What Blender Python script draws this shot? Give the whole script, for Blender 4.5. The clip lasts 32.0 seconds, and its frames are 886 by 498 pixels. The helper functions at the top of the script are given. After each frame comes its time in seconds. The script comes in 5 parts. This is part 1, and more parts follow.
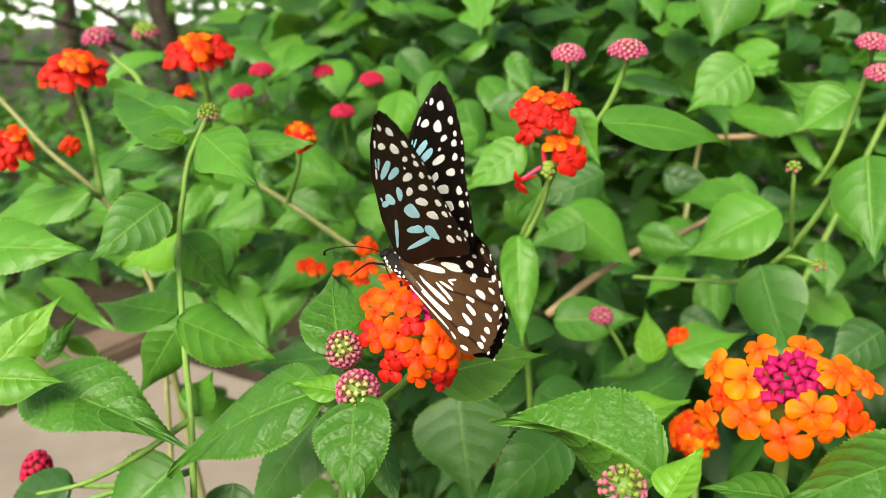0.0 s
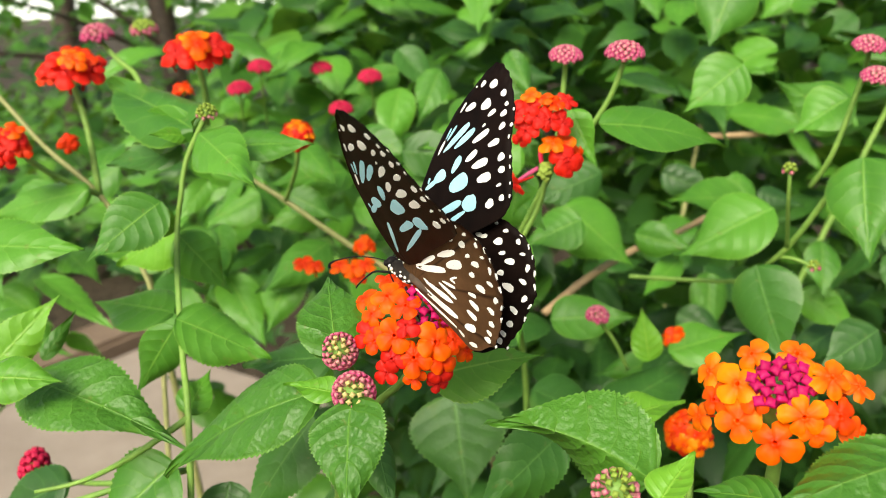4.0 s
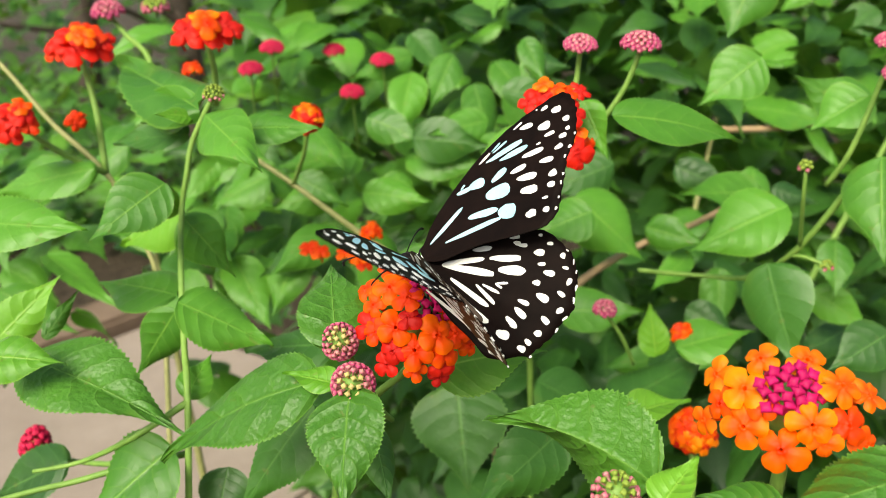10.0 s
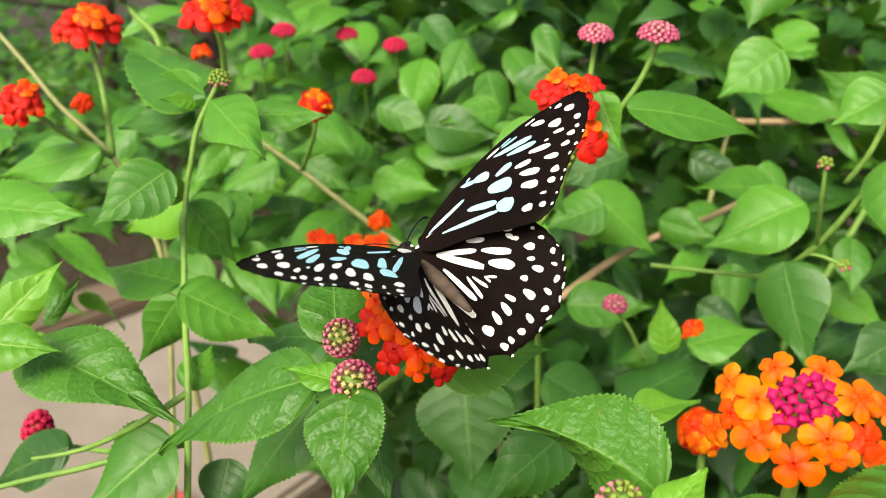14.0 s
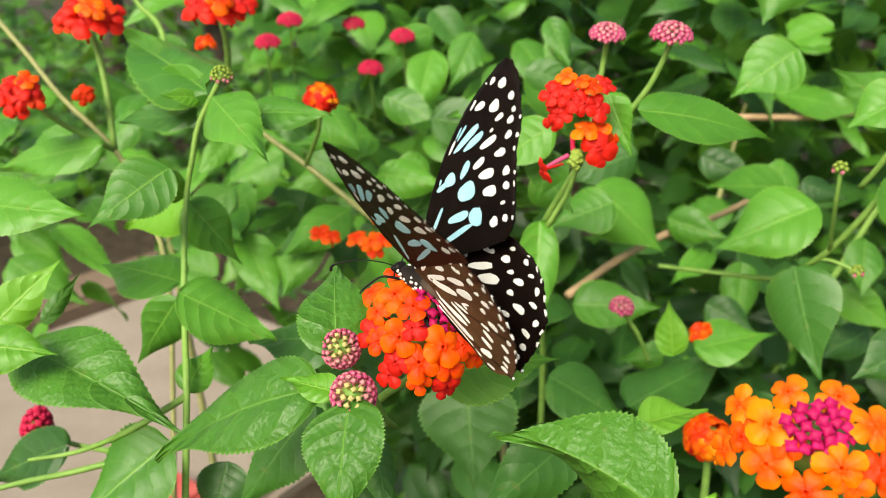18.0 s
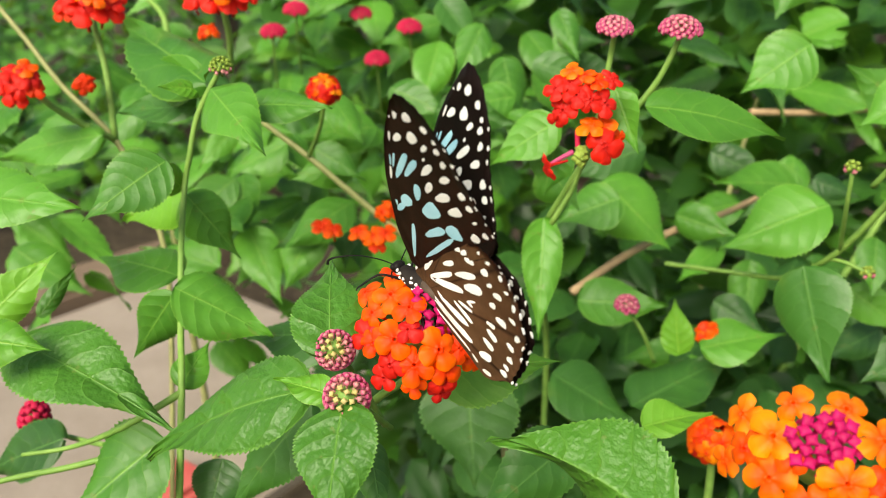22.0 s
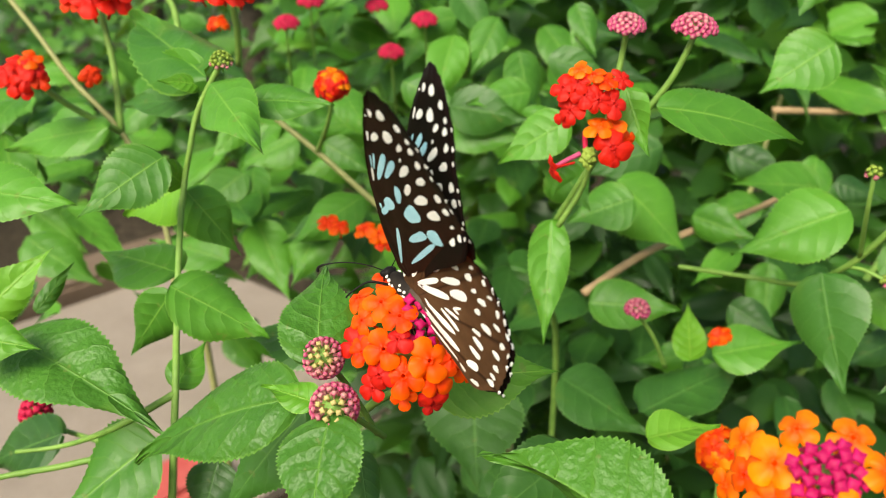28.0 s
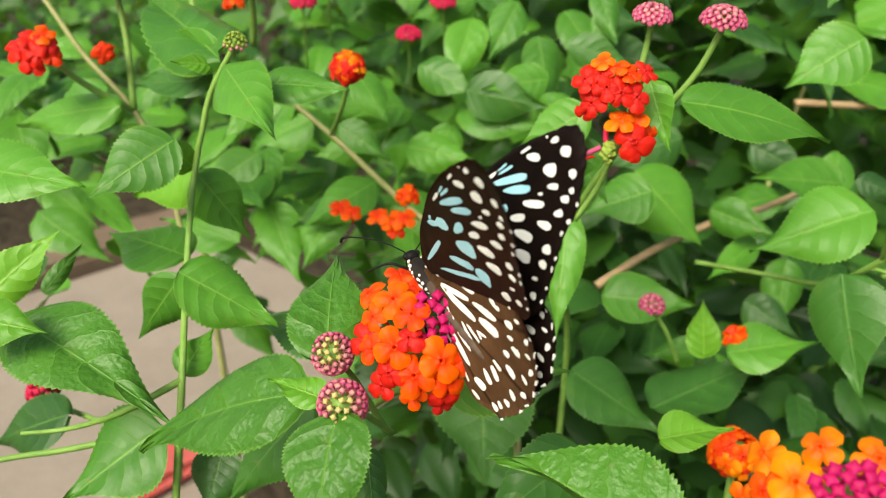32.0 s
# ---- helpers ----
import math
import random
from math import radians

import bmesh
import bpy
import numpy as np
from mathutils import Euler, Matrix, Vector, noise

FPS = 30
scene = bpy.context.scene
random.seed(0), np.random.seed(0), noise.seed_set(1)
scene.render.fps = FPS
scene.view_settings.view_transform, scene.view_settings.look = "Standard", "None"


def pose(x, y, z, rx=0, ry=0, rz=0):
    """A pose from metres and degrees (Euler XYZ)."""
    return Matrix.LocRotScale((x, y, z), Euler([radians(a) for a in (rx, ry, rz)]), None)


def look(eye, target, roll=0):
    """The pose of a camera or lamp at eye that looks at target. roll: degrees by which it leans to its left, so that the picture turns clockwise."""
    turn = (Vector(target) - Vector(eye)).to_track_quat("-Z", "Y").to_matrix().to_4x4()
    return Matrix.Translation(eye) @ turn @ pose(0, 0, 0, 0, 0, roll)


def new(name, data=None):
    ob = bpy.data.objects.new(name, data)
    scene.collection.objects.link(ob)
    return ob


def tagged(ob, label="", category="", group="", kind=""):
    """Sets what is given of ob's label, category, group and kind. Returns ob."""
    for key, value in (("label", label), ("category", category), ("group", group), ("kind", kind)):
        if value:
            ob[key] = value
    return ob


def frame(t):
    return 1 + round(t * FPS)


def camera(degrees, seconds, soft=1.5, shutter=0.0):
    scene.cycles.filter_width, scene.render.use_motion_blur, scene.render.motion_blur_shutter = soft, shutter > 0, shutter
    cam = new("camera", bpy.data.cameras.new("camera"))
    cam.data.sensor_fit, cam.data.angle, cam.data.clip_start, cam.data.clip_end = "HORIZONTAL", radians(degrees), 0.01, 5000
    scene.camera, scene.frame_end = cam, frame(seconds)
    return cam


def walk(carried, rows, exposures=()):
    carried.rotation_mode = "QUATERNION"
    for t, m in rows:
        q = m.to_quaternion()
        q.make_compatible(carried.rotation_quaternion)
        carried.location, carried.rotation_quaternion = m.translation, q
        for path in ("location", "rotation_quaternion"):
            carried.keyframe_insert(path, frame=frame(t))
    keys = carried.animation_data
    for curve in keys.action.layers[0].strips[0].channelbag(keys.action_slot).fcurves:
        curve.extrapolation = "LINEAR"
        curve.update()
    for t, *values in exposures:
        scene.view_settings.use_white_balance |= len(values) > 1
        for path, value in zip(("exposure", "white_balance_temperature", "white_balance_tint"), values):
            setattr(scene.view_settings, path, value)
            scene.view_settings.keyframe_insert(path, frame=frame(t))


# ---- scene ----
# ---- camera ----
cam = camera(57.9, 32.0, soft=0.9)
cam.data.dof.use_dof, cam.data.dof.focus_distance, cam.data.dof.aperture_fstop = True, 0.160, 24.0
walk(cam, [
    (0.0, pose(0.0069, -0.1525, 0.8666, 73.227, 1.347, -0.851)),
    (1.0, pose(0.0065, -0.1529, 0.8669, 73.153, 1.224, -0.924)),
    (2.0, pose(0.0063, -0.1532, 0.8678, 72.982, 1.163, -0.985)),
    (3.0, pose(0.0069, -0.1531, 0.8682, 72.902, 1.115, -0.920)),
    (3.5, pose(0.0071, -0.1530, 0.8684, 72.858, 1.107, -0.914)),
    (5.5, pose(0.0085, -0.1525, 0.8691, 72.649, 0.989, -0.724)),
    (6.0, pose(0.0086, -0.1524, 0.8694, 72.562, 0.922, -0.660)),
    (7.0, pose(0.0088, -0.1517, 0.8696, 72.365, 0.657, -0.452)),
    (8.0, pose(0.0086, -0.1512, 0.8696, 72.206, 0.346, -0.238)),
    (9.0, pose(0.0084, -0.1505, 0.8692, 71.987, 0.000, 0.004)),
    (10.0, pose(0.0086, -0.1493, 0.8689, 71.739, -0.206, 0.292)),
    (11.0, pose(0.0091, -0.1479, 0.8690, 71.411, -0.441, 0.643)),
    (12.0, pose(0.0091, -0.1469, 0.8692, 71.118, -0.709, 0.902)),
    (13.0, pose(0.0095, -0.1455, 0.8693, 70.878, -0.872, 1.223)),
    (14.0, pose(0.0099, -0.1441, 0.8696, 70.643, -1.007, 1.485)),
    (14.5, pose(0.0099, -0.1433, 0.8698, 70.537, -1.135, 1.576)),
    (16.5, pose(0.0097, -0.1405, 0.8719, 69.935, -1.341, 1.856)),
    (17.0, pose(0.0097, -0.1397, 0.8723, 69.793, -1.440, 1.954)),
    (18.0, pose(0.0101, -0.1383, 0.8726, 69.611, -1.558, 2.152)),
    (19.0, pose(0.0106, -0.1368, 0.8729, 69.422, -1.671, 2.370)),
    (20.0, pose(0.0107, -0.1357, 0.8731, 69.209, -1.806, 2.524)),
    (21.0, pose(0.0112, -0.1346, 0.8733, 68.996, -1.878, 2.741)),
    (22.0, pose(0.0121, -0.1337, 0.8730, 68.874, -1.952, 2.987)),
    (23.0, pose(0.0129, -0.1327, 0.8733, 68.702, -1.964, 3.191)),
    (24.0, pose(0.0139, -0.1315, 0.8735, 68.578, -1.984, 3.466)),
    (25.0, pose(0.0151, -0.1302, 0.8738, 68.483, -2.029, 3.784)),
    (25.5, pose(0.0156, -0.1297, 0.8740, 68.432, -2.055, 3.941)),
    (27.5, pose(0.0170, -0.1276, 0.8739, 68.257, -2.214, 4.648)),
    (28.0, pose(0.0169, -0.1271, 0.8739, 68.172, -2.297, 4.793)),
    (29.0, pose(0.0167, -0.1260, 0.8742, 67.855, -2.592, 5.175)),
    (30.0, pose(0.0163, -0.1247, 0.8745, 67.522, -2.867, 5.501)),
    (31.0, pose(0.0163, -0.1235, 0.8743, 67.210, -3.152, 5.881)),
    (32.0, pose(0.0157, -0.1223, 0.8750, 66.713, -3.464, 6.120)),
], exposures=((0.0, 0.76, 7350, 4), (8.0, 0.77, 7350, 4), (13.0, 0.82, 7350, 5), (20.0, 0.79, 7350, 4), (25.0, 0.73, 7350, 4), (32.0, 0.70, 7350, 3)))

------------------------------

Short task:
In how many lines does the word "noise" appear? Respond with the number alone.

Result of the task:
2